No. The value of a weapon system is not in bending metal or laying wires, even if that’s where most of the money outlays go. The value is in product design. R&D decisions tightly constrain almost all of the decisions in production and sustainment. The design determines production methods and costs. The design determines reliability, maintainability, affordability, and all the other “-ilities.”

We often hear about how managers should focus attention on where the dollars go. But even though only 10% of money costs go to weapon system R&D, decisions made in that phase contribute to something more like 90% of the total opportunity costs. Weapon system value is derived from intangibles. However, in the phase where decisions really matter—research and development—the Department of Defense continues to manage itself by industrial era techniques, as though men and months are interchangeable.

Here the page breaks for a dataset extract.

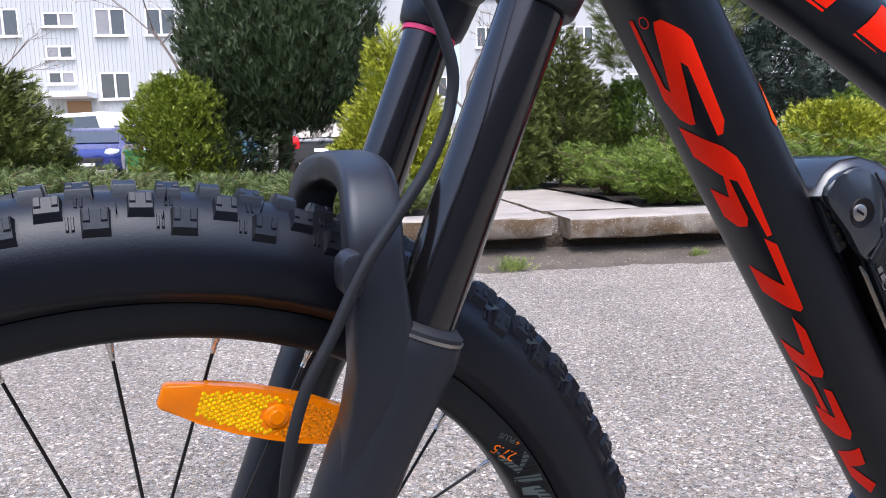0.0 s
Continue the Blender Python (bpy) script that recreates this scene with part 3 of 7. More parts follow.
def sprays(name, pts, dirs, sizes, kind, mat, parent, seed):
    """Many leaf sprays in one mesh: at each point a fan that looks along its direction."""
    rng = np.random.default_rng(seed)
    tpl = spray_template(kind)
    n, k = len(pts), len(tpl)
    d = dirs / np.linalg.norm(dirs, axis=1, keepdims=True)
    ref = rng.normal(size=(n, 3))
    v = np.cross(d, ref)
    v /= np.linalg.norm(v, axis=1, keepdims=True)
    w = np.cross(d, v)
    co = pts[:, None] + sizes[:, None, None] * (d[:, None] * tpl[None, :, 0:1] + v[:, None] * tpl[None, :, 1:2] + w[:, None] * tpl[None, :, 2:3])
    me = bpy.data.meshes.new(name)
    nv = n * k
    me.vertices.add(nv)
    me.vertices.foreach_set("co", co.reshape(-1).astype(np.float32))
    me.loops.add(nv)
    me.loops.foreach_set("vertex_index", np.arange(nv, dtype=np.int32))
    me.polygons.add(nv // 3)
    me.polygons.foreach_set("loop_start", np.arange(0, nv, 3, dtype=np.int32))
    me.update(calc_edges=True)
    me.materials.append(mat)
    ob = new(name, me)
    ob.parent = parent
    return ob


def lumpy(dirs, seed, amount):
    """An uneven radius for a crown, by direction."""
    return np.array([1.0 + amount * (noise.noise(Vector(d) * 1.9 + Vector((seed * 3.1, 0, 0))) + 0.6 * noise.noise(Vector(d) * 4.5 + Vector((0, seed * 1.7, 0)))) for d in dirs])


def trunk_mesh(h, r, lean=0.0, seed=0, limbs=8, reach=0.5, start=0.35):
    rng = random.Random(seed)
    bm = bmesh.new()
    path = [(lean * t * h + 0.03 * math.sin(5 * t + seed), 0.02 * math.cos(4 * t), h * t) for t in (0, 0.04, 0.12, 0.3, 0.5, 0.75, 1.0)]
    add_tube(bm, path, [r * 1.5, r * 1.2, r, r * 0.85, r * 0.65, r * 0.38, r * 0.1], 9)
    twigs = bmesh.new()
    for k in range(limbs):
        t = start + (0.95 - start) * k / max(1, limbs - 1)
        a = rng.random() * 6.28
        z = h * t
        ln = reach * (1.1 - 0.6 * t) * rng.uniform(0.7, 1.1)
        p = Vector((lean * z, 0, z))
        add_tube(twigs, [p, p + Vector((math.cos(a) * ln * 0.5, math.sin(a) * ln * 0.5, ln * 0.18)), p + Vector((math.cos(a) * ln, math.sin(a) * ln, ln * 0.5))], [r * 0.32, r * 0.2, r * 0.05], 6)
    return bm, twigs


def evergreen(name, x, y, rx, z0, z1, mat, kind, n, size, seed, label, shape="cone", z_base=0.28, trunk=0.04, up=0.6, lump=0.22, cat="shrub", core_share=0.10):
    """A dense evergreen: a stem with limbs and a crown of sprays inside an uneven hull."""
    if kind == "fan":
        n, size = int(n * 1.5), size * 0.63
    rng = np.random.default_rng(seed)
    root = placed(tagged(new(name), label, cat), x, y, z_base, seed * 37 % 360)
    stem, twigs = trunk_mesh(z1 - z_base - 0.1 * (z1 - z0), trunk, 0, seed, 10, rx * 0.8, max(0.12, (z0 - z_base + 0.1) / (z1 - z_base)))
    part("trunk", stem, M_BARK, root)
    tagged(part("limb", twigs, M_BARK, root), kind="stuff")
    if shape == "cone":
        t = 1 - np.sqrt(rng.random(n)) * 0.985
        hull = rx * ((1 - t) ** 0.75) * np.clip((t + 0.10) / 0.22, 0.35, 1.0)
    elif shape == "bush":
        t = 1 - np.sqrt(rng.random(n)) * 0.985
        hull = rx * ((1 - t) ** 0.62) * np.clip((t + 0.30) / 0.42, 0.6, 1.0)
    elif shape == "spire":
        t = np.where(rng.random(n) < 0.93, 0.62 * (1 - np.sqrt(rng.random(n)) * 0.97), 0.5 + 0.5 * rng.random(n))
        hull = rx * np.where(t < 0.62, np.clip(1.05 - t / 0.62, 0.0, 1.0) ** 0.55 * np.clip((t + 0.12) / 0.24, 0.4, 1.0), 0.0) + 0.22 * rx * np.clip(1 - t, 0.05, 0.5)
    elif shape == "drop":
        # rounded below, widest a third of the way up, drawn in above
        t = 1 - np.sqrt(rng.random(n)) * 0.99
        hull = rx * np.where(t < 0.34, np.sqrt(np.clip(1 - ((0.34 - t) / 0.36) ** 2, 0.02, 1)), np.clip(1 - ((t - 0.34) / 0.70) ** 2, 0.02, 1))
    elif shape == "egg":
        t = rng.random(n)
        hull = rx * np.sqrt(np.clip(1 - np.abs(2 * t - 0.86) ** 2.3 / 1.4, 0.02, 1))
    else:
        t = np.clip(rng.beta(1.6, 1.4, n), 0.01, 0.99)
        hull = rx * np.sqrt(np.clip(1 - (2 * t - 0.9) ** 2 / 1.25, 0.03, 1))
    a = rng.random(n) * 2 * np.pi
    dirs = np.stack([np.cos(a), np.sin(a), 2.2 * t - 0.6], 1)
    hull = hull * lumpy(dirs, seed, lump)
    r = hull * (1 - 0.55 * rng.random(n) ** 2.2)
    pts = np.stack([np.cos(a) * r, np.sin(a) * r, (z0 - z_base) + (z1 - z0) * t], 1)
    out = np.stack([np.cos(a), np.sin(a), np.full(n, up)], 1) + rng.normal(size=(n, 3)) * 0.35
    # most sprays gather into tufts that stand out of the hull
    m = max(40, n // 34)
    c = rng.integers(0, m, n)
    tufted = rng.random(n) < 0.72
    stick = rng.random(n)
    lean = np.stack([np.cos(a[c]), np.sin(a[c]), np.full(n, up * 1.2)], 1)
    lean /= np.linalg.norm(lean, axis=1, keepdims=True)
    shell = np.stack([np.cos(a[c]) * hull[c] * 0.90, np.sin(a[c]) * hull[c] * 0.90, pts[c, 2]], 1)
    wide = size * 0.62 * (1.15 - stick)
    tuft = shell + lean * (size * 2.1 * (stick - 0.35))[:, None] + rng.normal(size=(n, 3)) * wide[:, None]
    pts = np.where(tufted[:, None], tuft, pts)
    out = np.where(tufted[:, None], lean + rng.normal(size=(n, 3)) * 0.45, out)
    reach = size * rng.uniform(0.6, 1.3, n)
    # coarse inner twigs close the middle of the crown
    core = np.arange(n) < n * core_share
    pts = np.where(core[:, None], np.stack([np.cos(a) * hull * 0.55, np.sin(a) * hull * 0.55, (z0 - z_base) + (z1 - z0) * (0.06 + 0.90 * t)], 1), pts)
    reach = np.where(core, reach * 2.3, reach)
    sprays("crown", pts, out, reach, kind, mat, root, seed + 1)
    return root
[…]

Rational management by use of business plans and stage-gate approvals has fallen to the wayside. Baruch Lev argues that financial statements matter far less in firm valuation than qualitative strategies. As a result, we find fewer bankers making debt-based investments in firm growth. That baton is passing to equity-investment from Venture Capital, which depends on talent evaluation and deep technical insight rather than the business acumen of assessing revenue streams and tangible assets.

As more of the value from the defense portfolio is derived from intangible assets, and as additive manufacturing and other processes bring tangible costs down, the Department of Defense will need to start devising management strategies that address the new challenges it faces. There are some hopeful signs in programming and contracting, but there is still a far way to go.